- _WHAT YOU SHOULD DO_: Wherever the word "Blender" turns up in a line of the entries, copy that line.

________

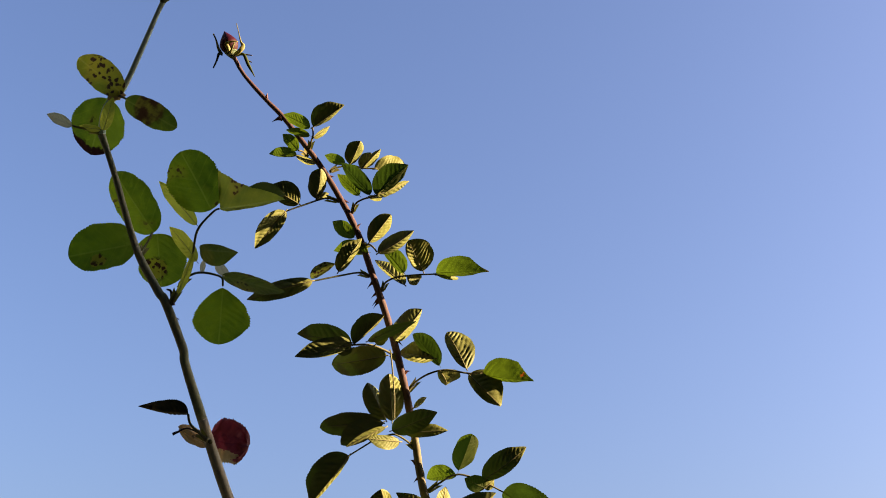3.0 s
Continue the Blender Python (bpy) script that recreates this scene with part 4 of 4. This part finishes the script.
leaflet(leaf, (-0.3082, 0.5258, 1.8780), (-0.3055, 0.5190, 1.8833), (0.0017, 0.0017), 18, -18, leaf_pale)
leaf = leaf_stalk(cane, [(-0.3044, 0.5572, 1.7859), (-0.3090, 0.5556, 1.7899), (-0.3142, 0.5536, 1.7947), (-0.3155, 0.5513, 1.8001)], stalk_pale, 0.0010)
leaflet(leaf, (-0.3155, 0.5512, 1.8004), (-0.3466, 0.5534, 1.8056), (0.0095, 0.0087), 72, -8, leaf_dry, "fold")
leaf = leaf_stalk(cane, [(-0.3025, 0.5576, 1.7850), (-0.3069, 0.5684, 1.7892), (-0.3097, 0.5760, 1.7909)])
withered_leaf(leaf, (-0.3097, 0.5760, 1.7909), (-0.2859, 0.5793, 1.7886), 0.0138, leaf_red, 1, "crumpled dark red withered leaf with a tan patch", 5)
withered_leaf(leaf, (-0.3060, 0.5736, 1.7867), (-0.3219, 0.5603, 1.7935), 0.0047, leaf_tan, 0, "crumpled dry tan bract", 8, curl=1.0)
stem(cane, [(-0.3245, 0.5558, 1.7894, 0.0010), (-0.3215, 0.5553, 1.7905, 0.0007), (-0.3156, 0.5546, 1.7923, 0.0005), (-0.3067, 0.5561, 1.7886, 0.0005)], stem_brown, "dead_stalk", 0.1, 8)
stem(cane, [(-0.3272, 0.5233, 1.8666, 0.0005), (-0.3249, 0.5237, 1.8657, 0.0007), (-0.3243, 0.5250, 1.8627, 0.0009), (-0.3236, 0.5270, 1.8579, 0.0014)], stem_brown, "dead_twig", 0.1, 8)
bud_body = bud(cane, (-0.3249, 0.4552, 2.0286), (-0.3205, 0.4444, 2.0543), 0.0112, petal_bud, (-0.3297, 0.4595, 2.0184), 0.0010, "half-open crimson bud with long green sepals", point=1.35)
sepal(bud_body, [(-0.3260, 0.4504, 2.0281, 0.0022), (-0.3311, 0.4488, 2.0320, 0.0019), (-0.3333, 0.4489, 2.0388, 0.0013), (-0.3323, 0.4480, 2.0456, 0.0006), (-0.3314, 0.4465, 2.0492, 0.0004), (-0.3307, 0.4452, 2.0524, 0.0002)], sepal_mat)
sepal(bud_body, [(-0.3234, 0.4471, 2.0239, 0.0027), (-0.3230, 0.4414, 2.0281, 0.0026), (-0.3234, 0.4388, 2.0355, 0.0018), (-0.3257, 0.4374, 2.0449, 0.0006), (-0.3275, 0.4347, 2.0537, 0.0002)], sepal_mat)
sepal(bud_body, [(-0.3197, 0.4486, 2.0228, 0.0027), (-0.3138, 0.4452, 2.0261, 0.0032), (-0.3103, 0.4428, 2.0342, 0.0024), (-0.3079, 0.4416, 2.0418, 0.0008), (-0.3044, 0.4395, 2.0492, 0.0002)], sepal_mat)
sepal(bud_body, [(-0.3219, 0.4571, 2.0289, 0.0019), (-0.3155, 0.4579, 2.0318, 0.0018), (-0.3113, 0.4555, 2.0374, 0.0011), (-0.3084, 0.4525, 2.0446, 0.0005), (-0.3063, 0.4496, 2.0515, 0.0002)], sepal_mat)
sepal(bud_body, [(-0.3193, 0.4526, 2.0251, 0.0010), (-0.3144, 0.4516, 2.0251, 0.0008), (-0.3103, 0.4512, 2.0284, 0.0005), (-0.3059, 0.4507, 2.0320, 0.0002)], sepal_mat)
sepal(bud_body, [(-0.3231, 0.4448, 2.0246, 0.0010), (-0.3268, 0.4446, 2.0276, 0.0008), (-0.3289, 0.4438, 2.0320, 0.0006)], sepal_pale)

# ---- the cane with the open pink rose ----
FRONT = Vector((-0.29, -0.93, -0.23)).normalized()
cane = thing("rose_cane", (0.31, 0.86, 0), "rose cane carrying a full-blown pink rose and two coral buds", "rose", "rose canes")
stem(cane, [
    (0.2519, 0.8000, 1.6770, 0.0019),
    (0.2544, 0.8000, 1.6642, 0.0017),
    (0.2561, 0.8000, 1.6531, 0.0019),
    (0.2590, 0.8000, 1.6417, 0.0023),
    (0.2900, 0.8200, 1.4000, 0.0045),
    (0.3050, 0.8500, 0.7000, 0.0060),
    (0.3100, 0.8600, -0.0200, 0.0075),
], stem_green)
leaf = leaf_stalk(cane, [(0.2582, 0.8000, 1.6417), (0.2525, 0.7958, 1.6488), (0.2468, 0.7932, 1.6511), (0.2407, 0.7905, 1.6529)])
leaflet(leaf, (0.2440, 0.7930, 1.6508), (0.2150, 0.7950, 1.6628), (0.0066, 0.0078), 4, -2, leaf_olive)
leaflet(leaf, (0.2483, 0.7932, 1.6495), (0.2615, 0.7857, 1.6630), (0.0095, 0.0119), -8, 52, leaf_olive)
leaf = leaf_stalk(cane, [(0.2590, 0.8000, 1.6409), (0.2590, 0.8063, 1.6469), (0.2618, 0.8094, 1.6498)])
leaflet(leaf, (0.2610, 0.8094, 1.6498), (0.2800, 0.7950, 1.6545), (0.0062, 0.0048), -12, -24, leaf_olive)
leaflet(leaf, (0.2588, 0.8094, 1.6522), (0.2641, 0.8046, 1.6555), (0.0030, 0.0030), -26, 26, leaf_olive)
stem(cane, [(0.2444, 0.7581, 1.7089, 0.0010), (0.2437, 0.7607, 1.6933, 0.0010), (0.2463, 0.7718, 1.6779, 0.0013), (0.2535, 0.7925, 1.6652, 0.0015), (0.2563, 0.8000, 1.6546, 0.0016)], stem_red, "bud_stalk", 0.05, 10)
stem(cane, [(0.2821, 0.7861, 1.6776, 0.0010), (0.2735, 0.7860, 1.6716, 0.0009), (0.2661, 0.7906, 1.6620, 0.0010), (0.2592, 0.8000, 1.6515, 0.0012)], stalk_pale, "bud_stalk", 0.05, 10)
stem(cane, [(0.2331, 0.8095, 1.6719, 0.0008), (0.2420, 0.8047, 1.6680, 0.0009), (0.2487, 0.8019, 1.6624, 0.0010), (0.2543, 0.8000, 1.6586, 0.0012)], stalk_mat, "leaf_stalk", 0.05, 8)
bud_body = bud(cane, (0.2445, 0.7581, 1.7097), (0.2488, 0.7585, 1.7384), 0.0100, petal_coral, (0.2443, 0.7581, 1.7057), 0.0008, "opening coral-pink bud", 0.02, 2.3, 0.40, petal_guard, (-1.0, 0.1, 0))
sepal(bud_body, [(0.2429, 0.7572, 1.7101, 0.0009), (0.2353, 0.7534, 1.7095, 0.0008), (0.2316, 0.7552, 1.7134, 0.0007), (0.2275, 0.7580, 1.7173, 0.0004)], sepal_mat)
sepal(bud_body, [(0.2435, 0.7590, 1.7101, 0.0009), (0.2351, 0.7571, 1.7096, 0.0007), (0.2300, 0.7570, 1.7112, 0.0007), (0.2252, 0.7579, 1.7096, 0.0004)], sepal_mat)
sepal(bud_body, [(0.2449, 0.7554, 1.7093, 0.0013), (0.2509, 0.7536, 1.7098, 0.0013), (0.2550, 0.7556, 1.7132, 0.0009), (0.2594, 0.7575, 1.7184, 0.0004)], sepal_mat)
sepal(bud_body, [(0.2455, 0.7572, 1.7095, 0.0011), (0.2517, 0.7564, 1.7091, 0.0009), (0.2558, 0.7574, 1.7084, 0.0008), (0.2577, 0.7583, 1.7053, 0.0004)], sepal_mat)
sepal(bud_body, [(0.2442, 0.7553, 1.7088, 0.0009), (0.2443, 0.7544, 1.7035, 0.0009), (0.2437, 0.7552, 1.6991, 0.0004)], sepal_mat)
petal(bud_body, (0.2470, 0.7563, 1.7093), (0.2555, 0.7539, 1.7248), 0.0062, 30, 30, petal_coralpink, 0.10, 0.06, 0.10)
petal(bud_body, (0.2449, 0.7544, 1.7096), (0.2510, 0.7521, 1.7322), 0.0060, 30, 30, petal_coralpink, 0.12, 0.06, 0.08)
bud_body = bud(cane, (0.2843, 0.7861, 1.6797), (0.2960, 0.7862, 1.6992), 0.0092, petal_coral, (0.2795, 0.7860, 1.6760), 0.0008, "small coral-pink bud", 0.02, 2.6, 0.45, petal_guard, (0.95, -0.35, 0))
sepal(bud_body, [(0.2797, 0.7814, 1.6769, 0.0022), (0.2837, 0.7777, 1.6769, 0.0029), (0.2891, 0.7778, 1.6783, 0.0019), (0.2941, 0.7797, 1.6820, 0.0007)], sepal_mat)
sepal(bud_body, [(0.2815, 0.7833, 1.6759, 0.0020), (0.2861, 0.7814, 1.6750, 0.0017), (0.2908, 0.7833, 1.6761, 0.0012), (0.2952, 0.7852, 1.6773, 0.0006)], sepal_mat)
sepal(bud_body, [(0.2789, 0.7833, 1.6759, 0.0023), (0.2773, 0.7795, 1.6785, 0.0017), (0.2783, 0.7796, 1.6818, 0.0007)], sepal_pale)
bloom = bloom_heart(cane, (0.2565, 0.8141, 1.6821))
petal(bloom, (0.2656, 0.8374, 1.7088), (0.2950, 0.8460, 1.7530), 0.0143, 18, 18, petal_pink, 0.08, 0.06, 0.05)
petal(bloom, (0.2664, 0.8374, 1.7079), (0.2812, 0.8415, 1.7521), 0.0121, 18, 18, petal_cream, 0.08, 0.06, 0.05)
petal(bloom, (0.2630, 0.8375, 1.7079), (0.2559, 0.8466, 1.7458), 0.0143, 18, 18, petal_pink, 0.08, 0.06, 0.06)
petal(bloom, (0.2591, 0.8281, 1.7037), (0.2260, 0.8340, 1.7390), 0.0198, 18, 18, petal_pink, 0.12, 0.06, 0.16)
petal(bloom, (0.2588, 0.8244, 1.7029), (0.2426, 0.8206, 1.7321), 0.0121, 18, 18, petal_cream, 0.12, 0.06, 0.14)
petal(bloom, (0.2694, 0.8280, 1.7068), (0.3150, 0.8370, 1.7350), 0.0132, 18, 18, petal_cream, 0.05, 0.06, 0.14)
petal(bloom, (0.2677, 0.8234, 1.7028), (0.3006, 0.8276, 1.7244), 0.0137, 18, 18, petal_rose, 0.05, 0.06, 0.12)
petal(bloom, (0.2591, 0.8205, 1.6941), (0.2135, 0.8400, 1.7105), 0.0212, 18, 18, petal_shaded, 0.04, 0.06, 0.10)
petal(bloom, (0.2593, 0.8263, 1.6928), (0.2150, 0.8460, 1.6985), 0.0158, 18, 18, petal_shaded, 0.03, 0.06, 0.10)
petal(bloom, (0.2572, 0.8169, 1.6909), (0.2195, 0.8340, 1.6730), 0.0145, 18, 18, petal_shaded, 0.02, 0.06, 0.14)
petal(bloom, (0.2575, 0.8093, 1.6869), (0.2340, 0.8190, 1.6840), 0.0150, 30, -30, petal_shaded, 0.02, 0.06, 0.14)
petal(bloom, (0.2541, 0.8113, 1.6836), (0.2450, 0.8033, 1.7195), 0.0148, 36, -34, petal_shaded, 0.05, 0.06, 0.10)
petal(bloom, (0.2574, 0.8141, 1.6924), (0.2632, 0.8056, 1.7199), 0.0104, 18, 18, petal_coralpink, 0.10, 0.06, 0.08)
petal(bloom, (0.2560, 0.8036, 1.6815), (0.2478, 0.7972, 1.7053), 0.0085, 40, -40, petal_shaded, 0.05, 0.06, 0.10)
petal(bloom, (0.2573, 0.8094, 1.6977), (0.2898, 0.7945, 1.7016), 0.0214, 18, 18, petal_rose, 0.16, 0.11, 0.14)
petal(bloom, (0.2586, 0.8056, 1.6961), (0.2680, 0.7940, 1.6840), 0.0060, 18, 18, petal_short, 0.20, 0.06, 0.25)
petal(bloom, (0.2586, 0.8131, 1.6910), (0.2880, 0.8070, 1.6760), 0.0160, 18, 18, petal_short, 0.14, 0.06, 0.12)
petal(bloom, (0.2580, 0.8113, 1.6898), (0.2730, 0.8040, 1.6720), 0.0140, 18, 18, petal_short, 0.12, 0.06, 0.14)
petal(bloom, (0.2565, 0.8122, 1.6887), (0.2470, 0.8050, 1.6730), 0.0125, 18, 18, petal_short, 0.12, 0.06, 0.18)

# the dark blade under the crowded pair on the slender cane
leaflet(crowded_leaf, (-0.2256, 0.7440, 1.8519), (-0.2575, 0.7485, 1.8369), (0.0060, 0.0105), 10, -6, leaf_olive, "blunt")
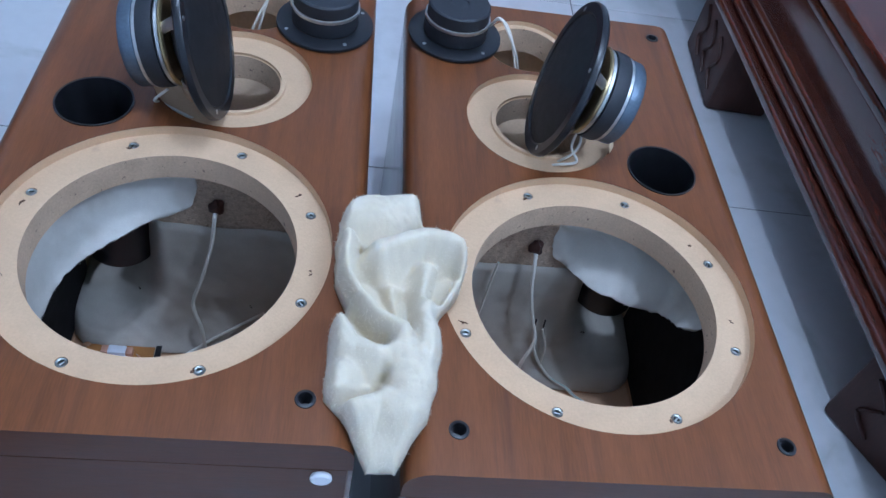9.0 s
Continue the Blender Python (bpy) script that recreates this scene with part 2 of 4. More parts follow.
def marble_tile():
    """Glossy white floor tile with faint grey-green veins."""
    m = material("white_marble_tile", (0.70, 0.70, 0.71), 0.13, vary=0.05, scale=3.5, fine=40, bump=0.02, rand=0.03)
    n, l = m.node_tree.nodes, m.node_tree.links
    n["gloss"].inputs["To Min"].default_value, n["gloss"].inputs["To Max"].default_value = 0.035, 0.075
    b = n["Principled BSDF"]
    src = b.inputs["Base Color"].links[0].from_socket
    co, mp = n.new("ShaderNodeTexCoord"), n.new("ShaderNodeVectorMath")
    info = n.new("ShaderNodeObjectInfo")
    mul = n.new("ShaderNodeVectorMath")
    mul.operation = "SCALE"
    mul.inputs["Scale"].default_value = 7.0
    l.new(info.outputs["Location"], mul.inputs[0])
    mp.operation = "ADD"
    l.new(co.outputs["Object"], mp.inputs[0])
    l.new(mul.outputs[0], mp.inputs[1])
    warp = n.new("ShaderNodeTexNoise")
    warp.inputs["Scale"].default_value, warp.inputs["Detail"].default_value, warp.inputs["Distortion"].default_value = 5.0, 8, 0.5
    l.new(mp.outputs[0], warp.inputs["Vector"])
    near = n.new("ShaderNodeMath")
    near.operation = "SUBTRACT"
    near.inputs[1].default_value = 0.5
    l.new(warp.outputs["Fac"], near.inputs[0])
    ab = n.new("ShaderNodeMath")
    ab.operation = "ABSOLUTE"
    l.new(near.outputs[0], ab.inputs[0])
    mr = n.new("ShaderNodeMapRange")
    mr.inputs["From Min"].default_value, mr.inputs["From Max"].default_value = 0.0, 0.075
    mr.inputs["To Min"].default_value, mr.inputs["To Max"].default_value = 1.0, 0.0
    l.new(ab.outputs[0], mr.inputs[0])
    patch = n.new("ShaderNodeTexNoise")
    patch.inputs["Scale"].default_value, patch.inputs["Detail"].default_value = 6.5, 4
    l.new(mp.outputs[0], patch.inputs["Vector"])
    pm = n.new("ShaderNodeMapRange")
    pm.inputs["From Min"].default_value, pm.inputs["From Max"].default_value = 0.47, 0.66
    pm.inputs["To Max"].default_value = 0.42
    l.new(patch.outputs["Fac"], pm.inputs[0])
    both = n.new("ShaderNodeMath")
    both.operation = "MULTIPLY"
    l.new(mr.outputs[0], both.inputs[0])
    l.new(pm.outputs[0], both.inputs[1])
    mix = n.new("ShaderNodeMix")
    mix.data_type = "RGBA"
    l.new(both.outputs[0], mix.inputs[0])
    l.new(src, mix.inputs[6])
    mix.inputs[7].default_value = (0.36, 0.38, 0.33, 1)
    l.new(mix.outputs[2], b.inputs["Base Color"])
    return m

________

- _TASK RESULT_:
Continue the Blender Python (bpy) script that recreates this scene with part 4 of 4. This part finishes the script.
Continue the Blender Python (bpy) script that recreates this scene with part 2 of 4. More parts follow.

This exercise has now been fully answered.